Un sistema di vendita vecchio

Non è, credo, solo una questione di costi ma una questione di comprensione del problema e di sistema di vendita. Il mercato vinicolo è fortemente legato agli intermediari, che svolgono benissimo il loro non semplice lavoro. Sarebbe impensabile per un produttore girare per i ristoranti d’Italia a proporre il proprio vino, e quindi l’intermediazione è necessaria. E la vendita diretta non inciderà mai più di tanto sulla vendita in enoteca o al supermercato, ma potrebbe addirittura essere utile a questi esercizi commerciali; basterebbe che studiassero i dati di vendita per capire se spostarsi su una tipologia di vino o su un’altra, e con il DTC ci sarebbero anche molti più dati disponibili.

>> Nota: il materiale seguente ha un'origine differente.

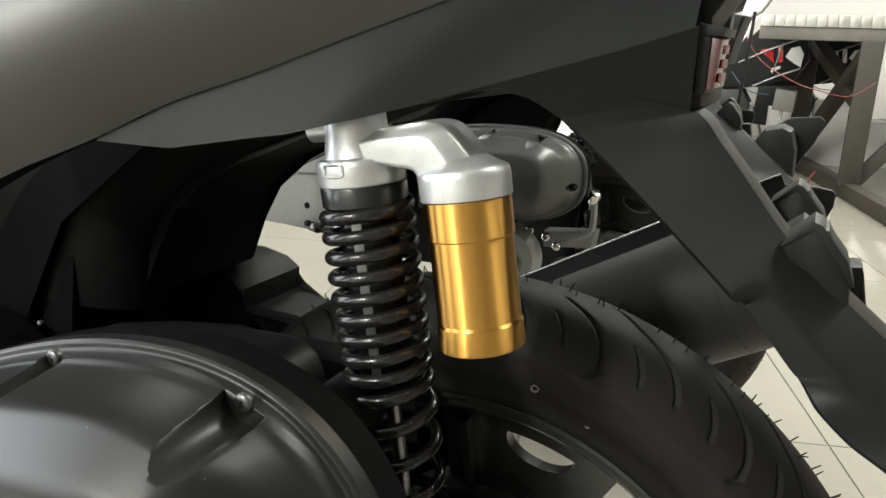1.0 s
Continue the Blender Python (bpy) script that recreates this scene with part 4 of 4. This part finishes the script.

Il problema è tutto delle aziende vinicole, che lasciano parecchi soldi nella filiera, o meglio, molti mancati guadagni. Una soluzione ad esempio potrebbe essere tenere parte della produzione solo per la vendita diretta, una quota da aumentare ogni anno in base all’andamento delle vendite. Ma occorre anche sapere come usare i sistemi di marketing digitale e gli strumenti base, come email e messaggistica istantanea. Lasciate stare i social, oppure imparate ad usarli.

Il mercato viaggia sui canali digitali, in tanti consumatori hanno imparato ad usarlo nel 2020. Ma i produttori, in quanti hanno capito come usarlo, come adattarlo alle proprie esigenze, come fare in modo che la trasformazione digitale diventi un sistema di crescita? E quindi veniamo alla domanda successiva: chi aveva il compito di far capire al mondo del vino che o sei digitale o chiudi? Vale anche per altri settori, per i piccoli negozi, piccoli ristoranti, il commercio di quartiere. Molti lo hanno capito e, in qualche modo, sono riusciti a salvarsi e addirittura a migliorare.

Ma gli altri?

Chi non ha capito il cambiamento, le potenzialità che può dare l’utilizzo dei sistemi digitali, che fine sta facendo, dove si troverà fra 5 anni? La concorrenza internazionale è forte, i paesi con più spinta tecnologica crescono, chi si ostina ad usare il fax avrà qualche problema. Il vino digitale in Italia deve ancora arrivare.

Ecco perché prima di incamminarsi nel DTC del vino occorre iniziare a porsi qualche domanda, e dovrebbero porsela tutti quanti, dai produttori ai distributori, dai ristoranti ai wine bar. I consumatori, credo si siano già dati anche le risposte.